Ci sono anche produzioni minori che, sempre parlando di guerre civili, devono essere menzionate per il lavoro che hanno svolto. Come Path Out di Causa Creations, che racconta la storia di Abdullah Karam e di com'è scappato dalla Siria per sfuggire agli orrori e alla devastazione della sua città. Un gioco che si è meritato diversi premi e che fornisce una prospettiva ravvicinata alla quotidianità che viene vissuta in quelle zone.
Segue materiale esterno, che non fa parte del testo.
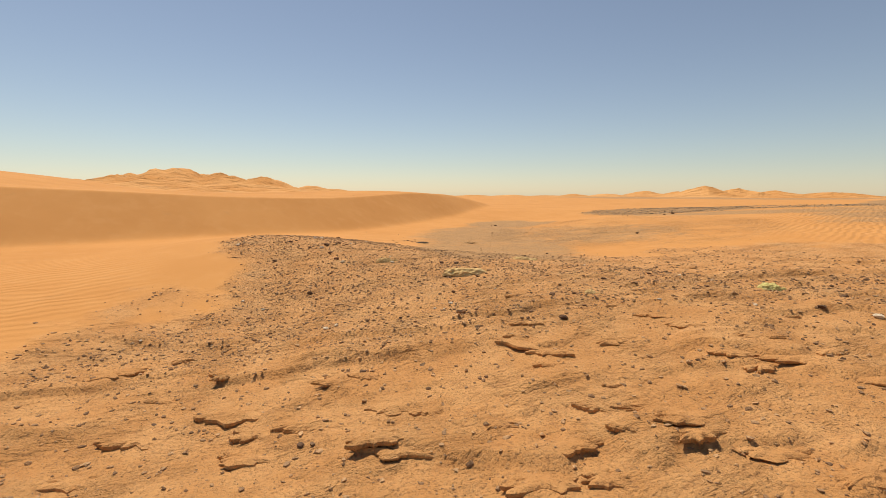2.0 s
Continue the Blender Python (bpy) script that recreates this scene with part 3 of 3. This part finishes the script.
    for k in range(9):
        x = 7.2 + 1.35 * k
        part("pier", box(bmesh.new(), x - .15, 0.02, 5.0, x + .15, 0.45, 6.35 - 0.03 * x + rng.uniform(-.25, .25)), M_WALL, inner)


M_BROKEN = mud_wall_material("broken_plaster", (0.36, 0.215, 0.115), (0.42, 0.26, 0.14))
ruin()


# ---- loose stones ----
def stone(x, y, size, kind, seed, flat=0.6, stretch=1.3):
    label, m = {"dark": ("dark brown angular stone lying on the sand", M_STONE_DARK),
                "pale": ("pale cream angular stone lying on the gravel", M_STONE_PALE),
                "red": ("reddish brown lump of dried mud on the ground", M_STONE_RED)}[kind]
    bm = rock_bm(seed, flat, 2)
    bmesh.ops.scale(bm, vec=(size * stretch, size, size), verts=bm.verts)
    low = min(v.co.z for v in bm.verts)
    ob = part("stone", bm, m)
    ob.matrix_basis = pose(x, y, ground_z(x, y) - low * 0.62, random.uniform(-10, 10), random.uniform(-10, 10), random.uniform(0, 360))
    tagged(ob, label, "stone", "loose stones")
    return ob


STONES = [  # x, y, size, kind
    (3.79, 5.59, .13, "dark"), (4.0, 6.1, .09, "dark"), (4.25, 6.05, .08, "dark"), (3.62, 5.9, .06, "dark"), (3.5, 5.75, .06, "dark"), (4.15, 5.75, .07, "dark"),
    (1.67, 8.24, .13, "dark"), (1.83, 6.9, .08, "pale"), (1.72, 6.88, .08, "pale"), (3.04, 6.62, .08, "pale"), (3.2, 6.95, .09, "dark"), (2.85, 6.6, .05, "pale"), (2.92, 6.5, .05, "pale"),
    (2.95, 8.9, .09, "pale"), (2.13, 10.41, .17, "dark"), (2.02, 10.2, .12, "pale"), (2.38, 10.62, .14, "red"), (1.83, 10.25, .09, "red"), (2.12, 9.85, .12, "dark"),
    (2.24, 9.25, .11, "pale"), (2.18, 9.45, .12, "dark"), (1.24, 9.75, .10, "dark"), (1.53, 10.85, .12, "dark"), (0.64, 10.95, .12, "pale"), (2.01, 8.86, .07, "dark"), (2.05, 11.7, .12, "pale"), (2.2, 11.95, .1, "pale"),
    (2.78, 13.7, .11, "dark"), (4.92, 14.17, .07, "dark"), (4.61, 13.83, .09, "dark"), (4.5, 13.75, .06, "dark"), (4.62, 13.4, .08, "dark"), (4.91, 13.55, .06, "dark"), (4.75, 13.6, .06, "dark"), (5.35, 13.5, .04, "dark"), (4.2, 13.8, .06, "dark"), (4.15, 13.55, .05, "dark"), (4.68, 13.72, .05, "dark"),
    (10.36, 11.72, .16, "dark"), (17.98, 17.76, .30, "dark"), (17.06, 17.35, .16, "dark"), (10.18, 19.7, .16, "dark"), (10.0, 19.72, .10, "dark"),
    (8.08, 15.76, .09, "dark"), (7.04, 16.78, .05, "dark"), (10.12, 16.62, .05, "dark"), (9.76, 16.12, .05, "dark"), (6.52, 10.1, .08, "dark"), (4.96, 9.14, .07, "dark"), (5.6, 9.4, .09, "dark"), (3.62, 8.5, .13, "dark"), (3.80, 8.36, .12, "dark"),
    (5.35, 7.0, .08, "red"), (5.0, 6.5, .09, "dark"), (5.8, 6.6, .08, "dark"), (6.3, 4.4, .14, "pale"), (6.1, 4.75, .11, "dark"), (6.7, 4.9, .13, "dark"), (5.8, 5.75, .08, "dark"), (15.5, 17.8, .09, "dark"), (11.5, 14.76, .04, "dark")]
for k, (x, y, s, kind) in enumerate(STONES):
    if s > 0:
        stone(x, y, s * 0.64, kind, 200 + k)
_r = random.Random(44)
n = 0
while n < 150:     # scattered lumps, thickest where the mound carries them
    x, y = _r.uniform(-0.5, 8.5), _r.uniform(3.5, 13.5)
    if _r.random() < float(mound_mask(np.array([x]), np.array([y]))[0]) + 0.06:
        stone(x, y, _r.uniform(0.018, 0.045), _r.choice(["dark", "red", "red", "dark", "pale"]) if _r.random() < .8 else "red", 400 + n)
        n += 1


# ---- gravel, in numbers past counting ----
def gravel(name, label, material, density_of, x0, x1, y0, y1, tries, lo, hi, seed):
    rng = np.random.default_rng(seed)
    x, y = rng.uniform(x0, x1, tries), rng.uniform(y0, y1, tries)
    keep = rng.random(tries) < density_of(x, y)
    x, y = x[keep], y[keep]
    z = surface(x, y)
    bm = bmesh.new()
    bmesh.ops.create_icosphere(bm, subdivisions=1, radius=0.5)
    v0 = np.array([v.co[:] for v in bm.verts])
    f0 = np.array([[v.index for v in f.verts] for f in bm.faces])
    bm.free()
    n = len(x)
    size = lo + (hi - lo) * rng.random(n) ** 3.2
    v = v0[None] * (1 + 0.32 * rng.standard_normal((n, len(v0), 1)))
    v = v * np.stack([rng.uniform(.8, 1.5, n), rng.uniform(.7, 1.1, n), rng.uniform(.4, .8, n)], -1)[:, None]
    a = rng.uniform(0, 6.283, n)
    c, s = np.cos(a)[:, None], np.sin(a)[:, None]
    v = np.stack([v[..., 0] * c - v[..., 1] * s, v[..., 0] * s + v[..., 1] * c, v[..., 2]], -1) * size[:, None, None]
    v = v + np.stack([x, y, z + size * 0.12], -1)[:, None]
    f = f0[None] + (np.arange(n) * len(v0))[:, None, None]
    me = mesh_from(name, v.reshape(-1, 3), f.reshape(-1, 3), material)
    tagged(new(name, me), label, "gravel", kind="stuff")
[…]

Allo stesso modo chiunque ha riconosciuto il valore di produzioni videoludiche dove una violenza più matura è contestuale e, soprattutto, trattata a dovere: The Last of Us porta fino all'estremo il rapporto che un padre può avere verso una figlia o un'altra persona che gliela ricordi anche quando lo spinge a compiere azioni impulsive e violente.
È però la potenziale violenza gratuita fine a se stessa a rappresentare il nodo della questione. Quella che magari fa ridere all'inizio, ma che richiede anche di fermarsi un attimo a chiedersi: è giusto? E serve un discorso che sia trasversale: è l'intera industria che prima di inorridirsi nei confronti di una nuova critica a un videogioco deve capire se e in che modo può aver oltrepassato un limite e, nel caso, come non ripetere quell'errore.
Perché basta un solo Active Shooter, che è stato un argomento di pochissimi giorni, a rovinare l'immagine di questo medium. Un soffio per essere usato come caprio espiatorio; un errore per distruggere anni di opere interattive sensazionali, mature e dalle grandi potenzialità, su ogni genere.
Quand'è che la violenza può essere il catalizzatore dell'intrattenimento o, anzi, può essere usata per una narrazione matura e quando, invece, è soltanto una superficiale ed evitabile simulazione della realtà?